Yes, of course we shouldn't just accept that a writer is 'great' because he's traditionally considered 'great', is in the canon etc. We must experience him/her for ourselves, test out, come to our own opinion. But I truly believe he's one of the greats - or one of a great company which included his sister Dorothy, Coleridge, De Quincey, Southey et al. Must do some posts about the legacy of Romanticism soon!

Rachel Fox said...

Thanks for that comment, SW. I always like it when people talk about their passions and pasts! Especially when they express themselves so well...so thoughtfully. You should have been on that Wordsworth programme too...number one fan...

I've been thinking recently about some of the wandering lonely I did as a child.
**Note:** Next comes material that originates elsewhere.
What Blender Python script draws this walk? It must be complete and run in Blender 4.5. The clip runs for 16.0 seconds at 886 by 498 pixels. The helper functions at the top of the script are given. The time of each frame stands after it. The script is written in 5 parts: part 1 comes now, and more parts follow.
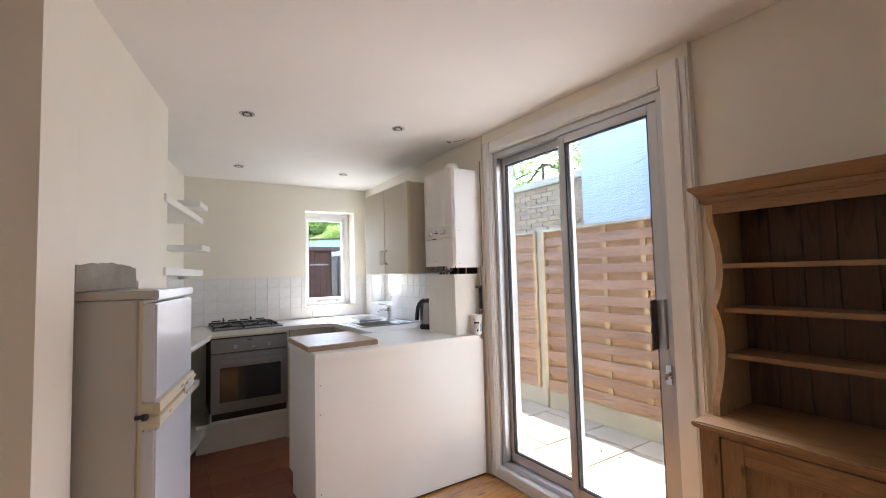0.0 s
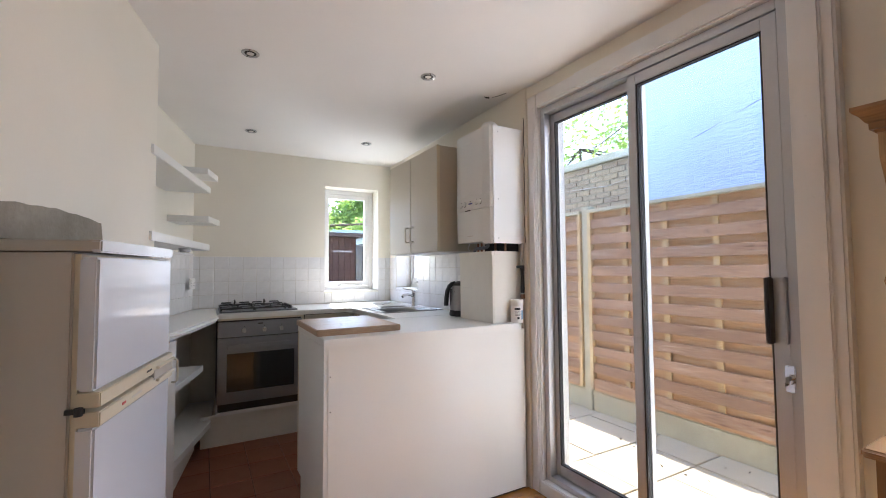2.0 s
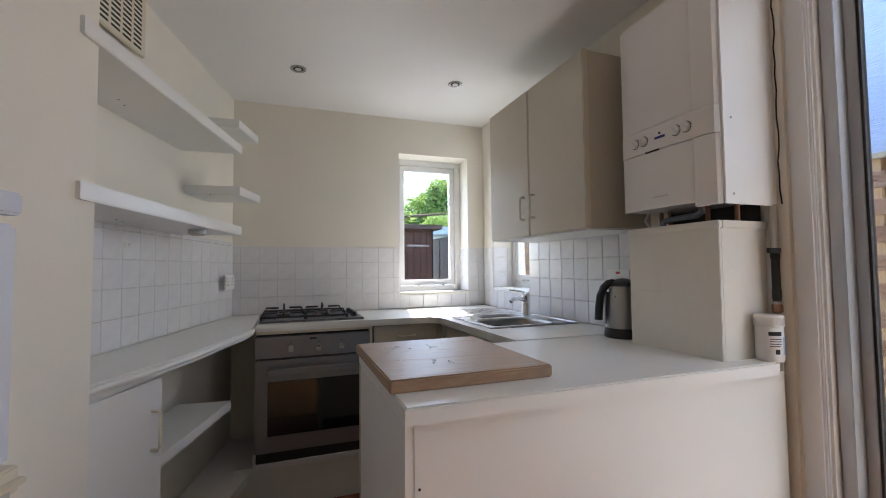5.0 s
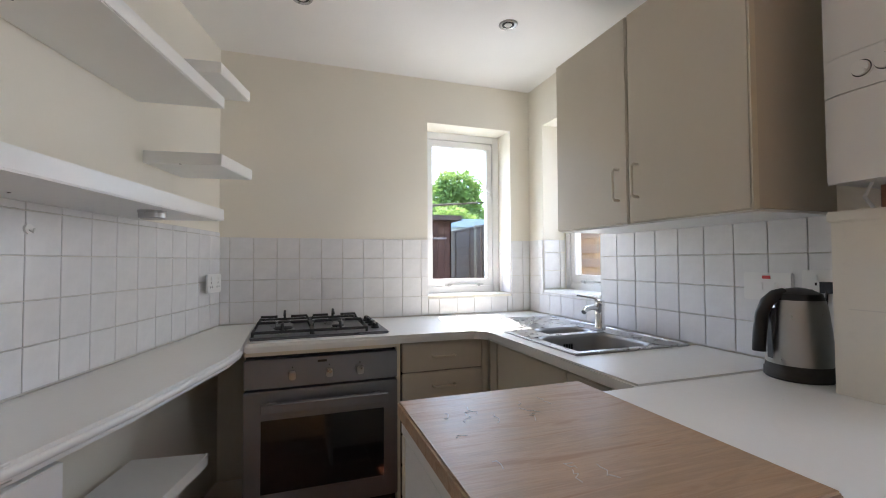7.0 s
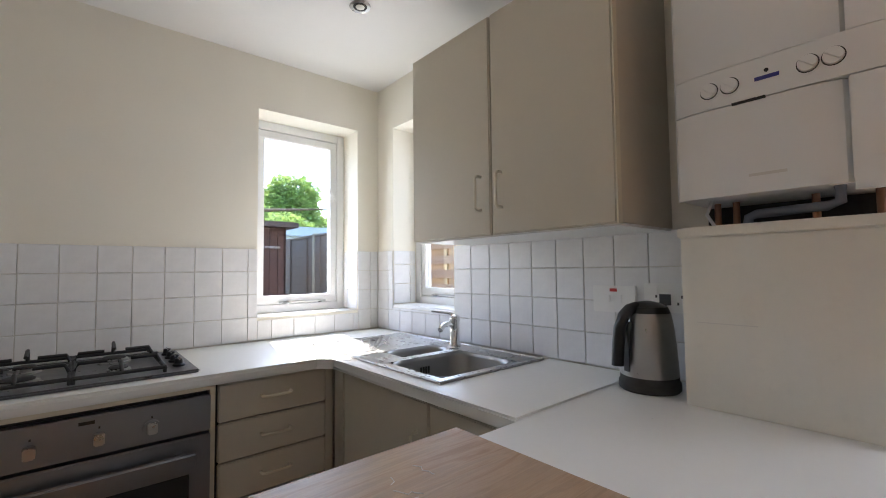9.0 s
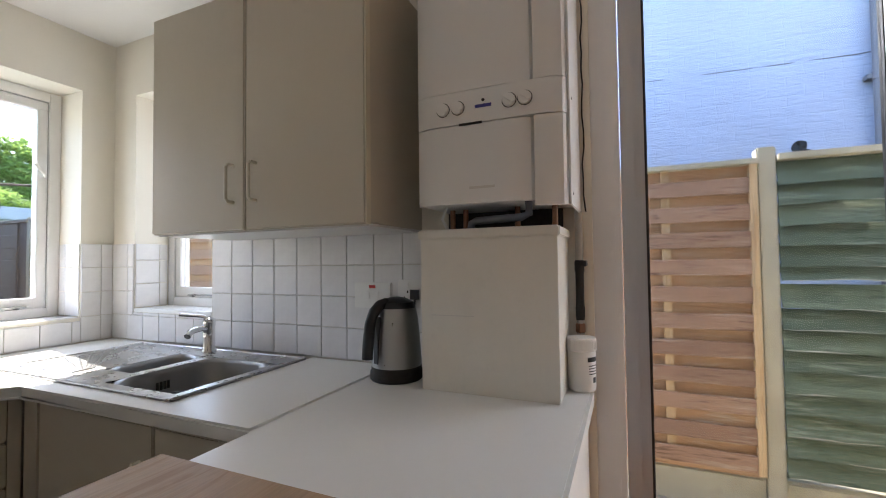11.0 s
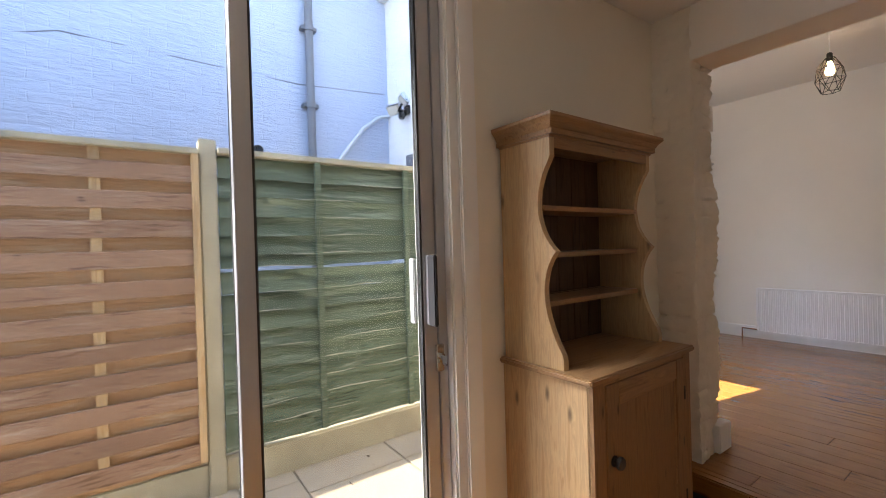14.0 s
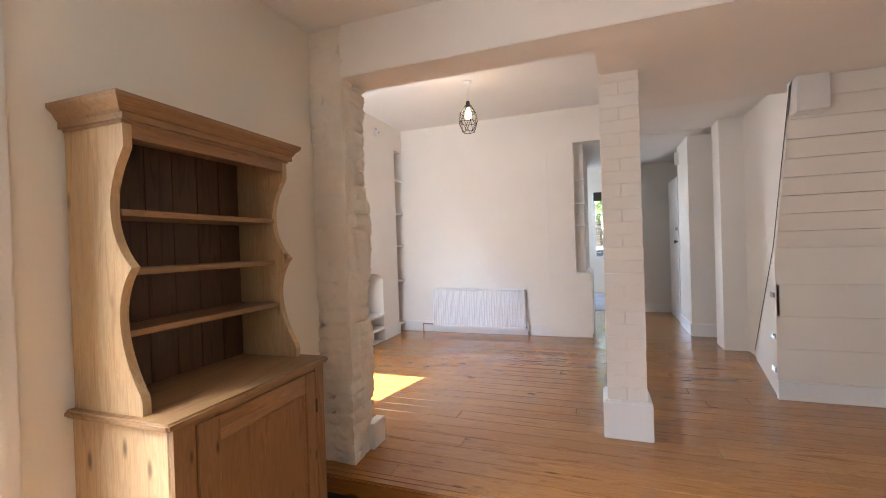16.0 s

I didn't do as much as you (nothing like) but I did enjoy being out and exploring when it happened. There was a lot of pop music and TV and homework in my childhood (followed by a lot of alcohol and bad behaviour in my teenage years) but there was some sitting next to rivers (the Tees near one place we lived) and cycling down country lanes (near East Cowton, another home) and I think there's probably more of it in me than I'm aware of (if you know what I mean). I love reading all your walking posts and not that the world really needs any more books...but 'The Solitary Walker' would make a really good title if you ever felt the urge.

x

The Solitary Walker said...

Ahem, I think Rousseau may have used that title before!

Passion & thoughtfulness, honesty, and a touch of humour lightening up essential seriousness are some of the qualities which attract me to others' blogs - certainly plenty of all these in yours...

The Tees is one of England's great rivers. I love the stretch up from Middleton to Cauldron Snout. One of my favourite bits of the Pennine Way.

Rachel Fox said...

I know he used it...but that doesn't mean you couldn't reuse it...maybe in a slightly different way. This is the age of recycling after all (or it's trying to be...).

Yes the Tees is not one of England's more famous rivers but I like it. I was born in a Middleton but perhaps not the one you mean (I was born in Middleton St George...at home).

It would be nice to go for a walk with you one day!